CTC chairman and general manager Liu Aili also reported CTC breaking even last year, with a net profit of CNY¥80mn. Goldman Sachs noted CTC becoming profitable in Q42016, with EBITDA at 59%. Moving forward, CTC is expected to enjoy operating leverage from tenancy ratio growth as the three MNOs continue to rapidly deploy their 4G networks.

Road to IPO

Since 2016 it has been well publicised that CTC was targeting to IPO by the end of 2017. In late March it was confirmed the initial listing will be in Hong Kong, with domestic A-share perhaps to come later, with no specific timelines in place. The premium on listing price for A-share is apparently significantly higher than a HK listing, however, one industry source noted it could be the perceived prestige and quality that has CTC pursuing HK to start.

The appetite from international investors seems mixed, with potential concerns on the true value of the entity and its state association, but also the appeal of a mega infrastructure vehicle in a country with over 1.8mn towers.
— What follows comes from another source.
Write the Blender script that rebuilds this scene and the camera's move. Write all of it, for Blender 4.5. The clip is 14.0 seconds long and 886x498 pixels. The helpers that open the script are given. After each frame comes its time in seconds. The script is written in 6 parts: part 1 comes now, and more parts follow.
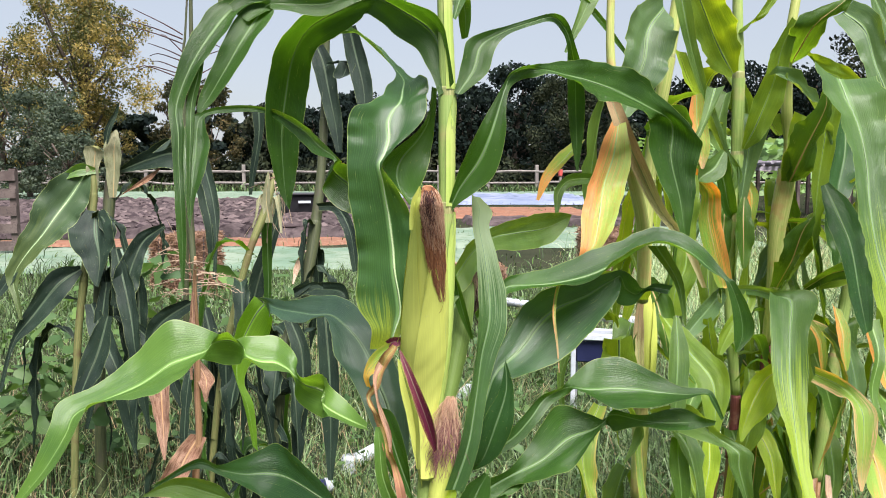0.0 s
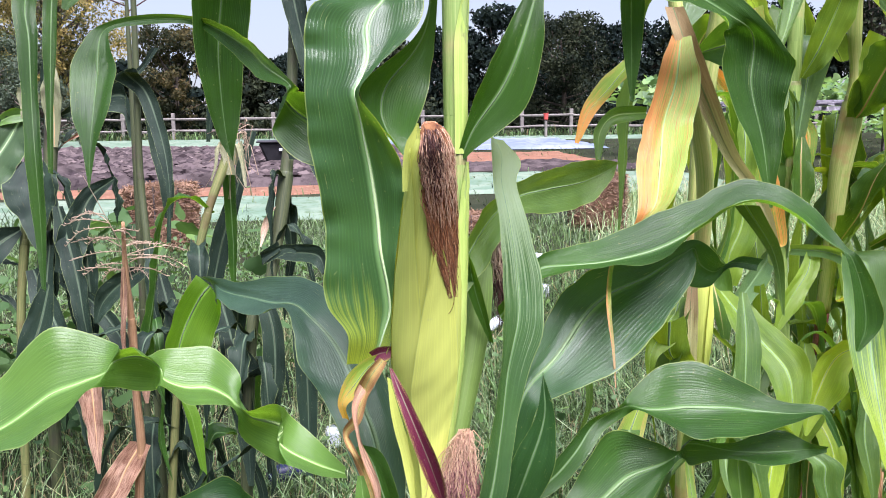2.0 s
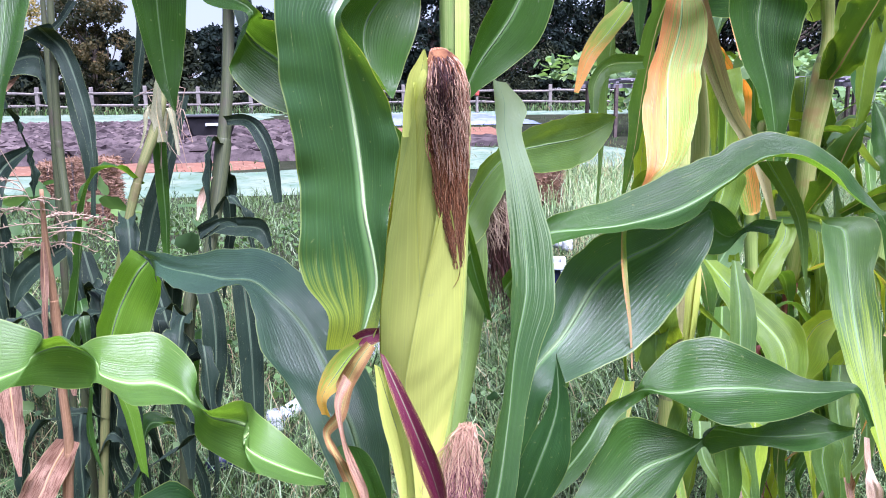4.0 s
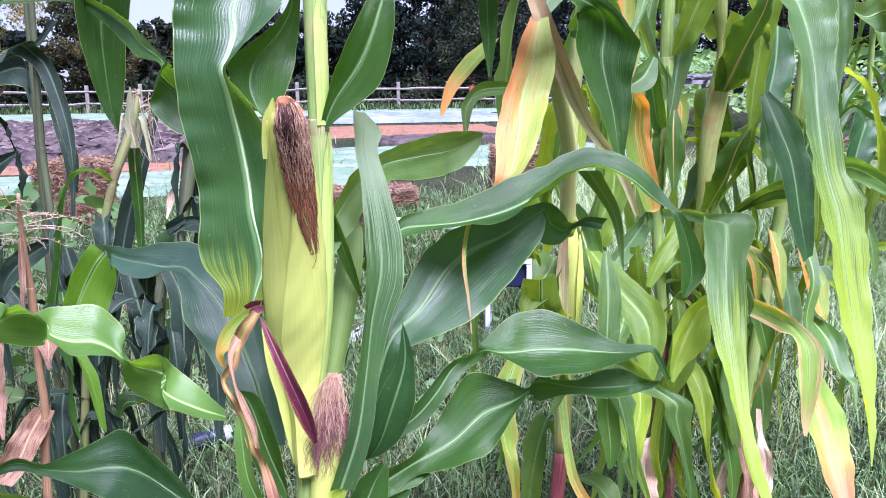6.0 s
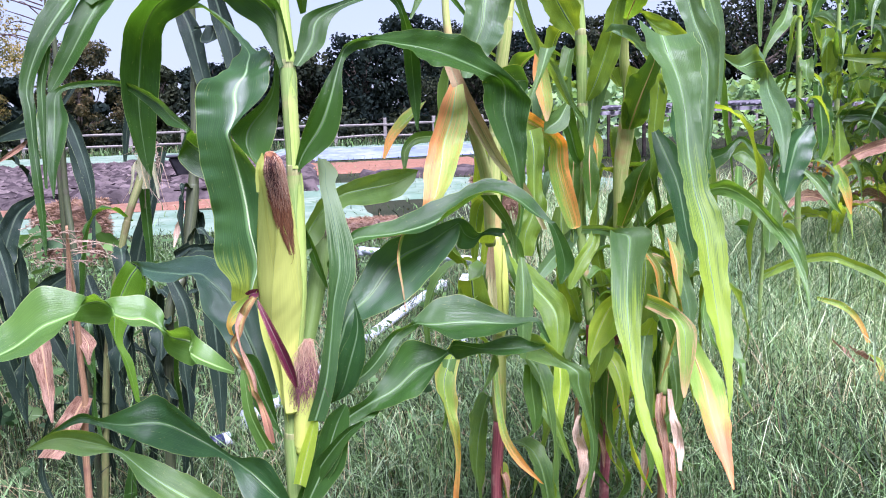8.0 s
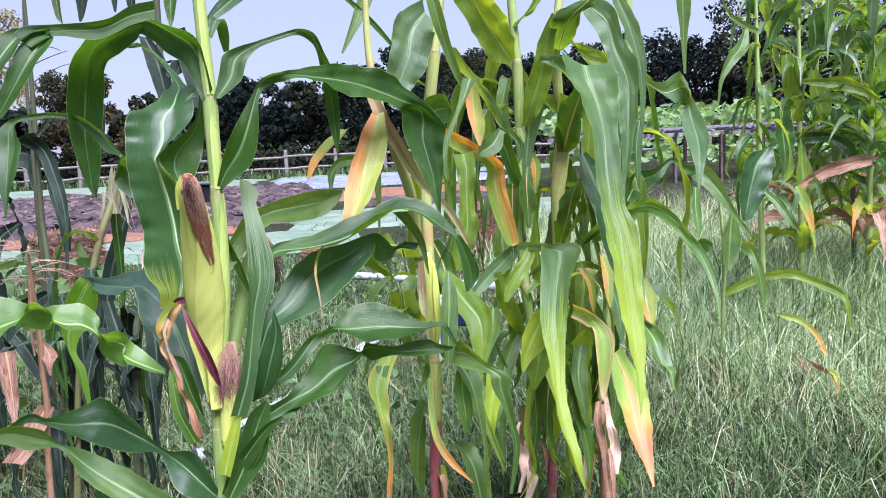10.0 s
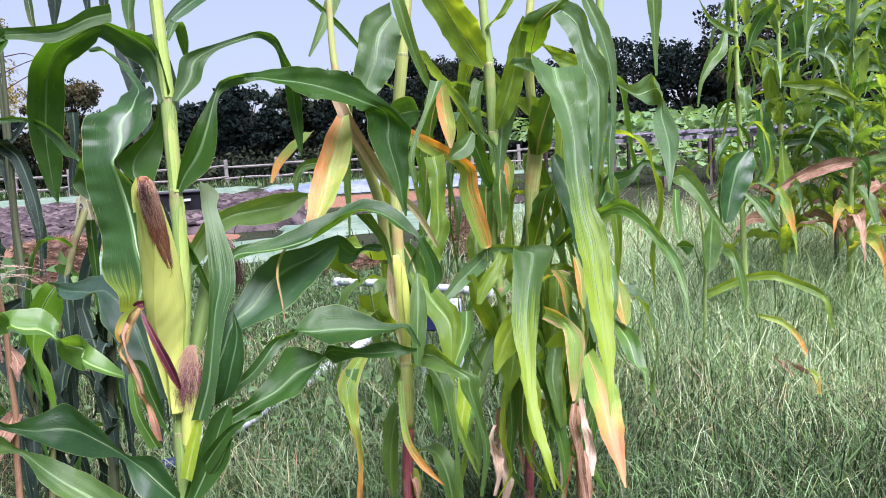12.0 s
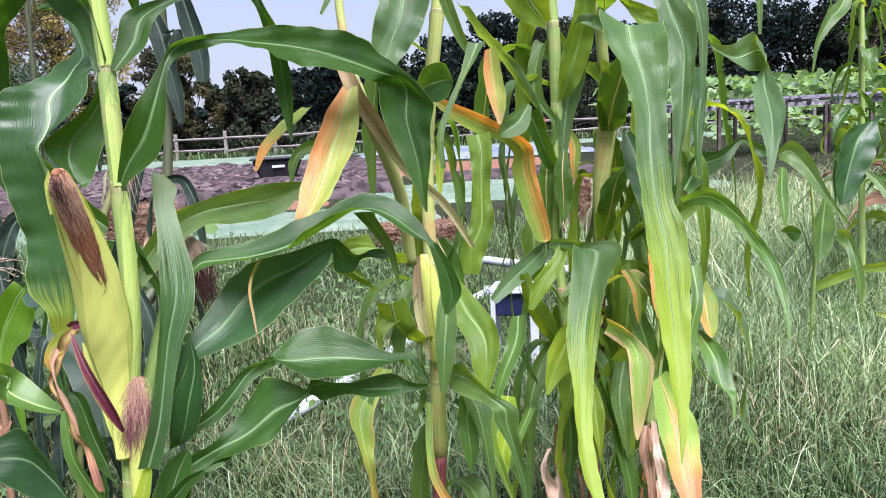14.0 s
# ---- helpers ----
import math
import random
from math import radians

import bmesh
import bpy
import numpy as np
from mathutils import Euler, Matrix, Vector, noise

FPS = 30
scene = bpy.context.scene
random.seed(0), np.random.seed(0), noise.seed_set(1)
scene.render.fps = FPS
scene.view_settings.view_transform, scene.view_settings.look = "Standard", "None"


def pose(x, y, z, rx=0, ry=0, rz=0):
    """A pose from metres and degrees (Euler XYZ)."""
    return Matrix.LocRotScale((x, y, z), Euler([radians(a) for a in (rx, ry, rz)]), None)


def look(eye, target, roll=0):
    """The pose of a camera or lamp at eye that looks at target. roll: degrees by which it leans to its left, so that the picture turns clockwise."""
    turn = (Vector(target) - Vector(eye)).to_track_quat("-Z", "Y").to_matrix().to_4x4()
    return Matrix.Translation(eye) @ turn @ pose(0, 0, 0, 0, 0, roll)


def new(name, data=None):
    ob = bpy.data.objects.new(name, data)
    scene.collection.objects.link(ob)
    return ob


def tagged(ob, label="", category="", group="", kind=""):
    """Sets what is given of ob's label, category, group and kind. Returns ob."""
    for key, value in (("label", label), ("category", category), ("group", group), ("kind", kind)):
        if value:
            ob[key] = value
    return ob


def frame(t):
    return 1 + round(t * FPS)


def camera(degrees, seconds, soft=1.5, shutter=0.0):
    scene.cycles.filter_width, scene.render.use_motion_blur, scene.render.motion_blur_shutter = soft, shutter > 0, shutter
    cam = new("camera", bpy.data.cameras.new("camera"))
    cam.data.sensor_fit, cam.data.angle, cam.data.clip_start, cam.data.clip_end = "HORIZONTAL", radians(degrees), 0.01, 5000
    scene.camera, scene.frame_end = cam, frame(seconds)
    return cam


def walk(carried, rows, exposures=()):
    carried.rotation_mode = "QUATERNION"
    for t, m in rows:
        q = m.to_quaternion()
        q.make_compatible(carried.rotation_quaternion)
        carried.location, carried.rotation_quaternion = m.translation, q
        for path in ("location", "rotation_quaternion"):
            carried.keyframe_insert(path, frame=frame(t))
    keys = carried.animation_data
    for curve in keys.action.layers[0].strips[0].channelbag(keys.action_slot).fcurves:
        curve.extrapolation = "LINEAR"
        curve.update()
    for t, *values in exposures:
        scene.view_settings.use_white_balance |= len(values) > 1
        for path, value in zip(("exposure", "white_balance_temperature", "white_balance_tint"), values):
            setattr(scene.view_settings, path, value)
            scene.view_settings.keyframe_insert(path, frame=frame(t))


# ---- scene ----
cam = camera(58.1, 14.0, soft=1.0)
METRES, EYE, TILT = 1.5, 1.08, -5.7
# seconds; x, y, z over the walk's length; yaw, pitch, roll
ROWS = [
    (0.0, 0.0, 0.0, 0.0, 0.0, 0.0, -0.0),
    (0.5, 0.0162, 0.0643, 0.0163, 0.27, -1.25, 0.16),
    (1.0, 0.0243, 0.0948, 0.0161, 0.38, -2.44, 0.27),
    (1.5, 0.0077, 0.137, 0.0131, -0.01, -3.36, 0.49),
    (2.0, -0.0115, 0.1864, 0.011, -1.1, -3.88, 0.78),
    (2.5, -0.0286, 0.2158, 0.0058, -2.64, -4.22, 1.09),
    (5.0, -0.0386, 0.2546, 0.0007, -6.75, -6.14, 0.76),
    (5.5, -0.0154, 0.21, 0.0047, -6.51, -6.15, 0.97),
    (6.0, 0.0218, 0.1369, 0.007, -6.24, -5.87, 1.23),
    (6.5, 0.0274, 0.0972, 0.024, -6.22, -5.45, 1.62),
    (7.0, 0.0342, 0.0407, 0.022, -6.5, -4.75, 2.15),
    (7.5, 0.037, -0.028, 0.0026, -6.85, -4.09, 2.61),
    (8.0, 0.0423, -0.0744, 0.0004, -6.99, -3.55, 2.85),
    (10.5, 0.1322, -0.1661, -0.0171, -6.9, -1.3, 3.72),
    (11.0, 0.137, -0.1689, -0.0178, -7.35, -1.12, 3.87),
    (11.5, 0.1393, -0.1706, -0.0189, -7.52, -1.08, 3.88),
    (12.0, 0.1474, -0.1634, -0.0212, -7.33, -1.23, 3.96),
    (12.5, 0.1592, -0.1204, -0.0154, -6.8, -1.63, 4.12),
    (13.0, 0.1696, -0.0594, -0.0037, -5.66, -2.24, 4.14),
    (13.5, 0.1786, -0.0267, -0.0002, -3.53, -2.8, 3.81),
    (14.0, 0.2312, 0.006, 0.0053, -0.42, -3.21, 3.13),
]
walk(cam, [(t, pose(0, 0, EYE, TILT) @ pose(METRES * x, METRES * y, METRES * z, 90 + pitch, roll, yaw)) for t, x, y, z, yaw, pitch, roll in ROWS],
     exposures=[(0.0, 1.50, 6300, 22), (2.5, 1.75, 5650, 33), (5.0, 1.84, 5250, 42), (8.0, 1.74, 5350, 40), (11.0, 1.53, 5550, 35), (14.0, 1.53, 5700, 33)])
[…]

Some analysts have cautioned that the growth potential in China may flatten out in three to five years, with other industry sources suggesting that CTC was originally formed to manage and optimise O&M, rather than tower construction. The talks around new business models include electric vehicle (EV) charging stations and outdoor advertising, though to date the core focus has been on maximising end-to-end efficiency, while setting the business model for tower leasing in the country.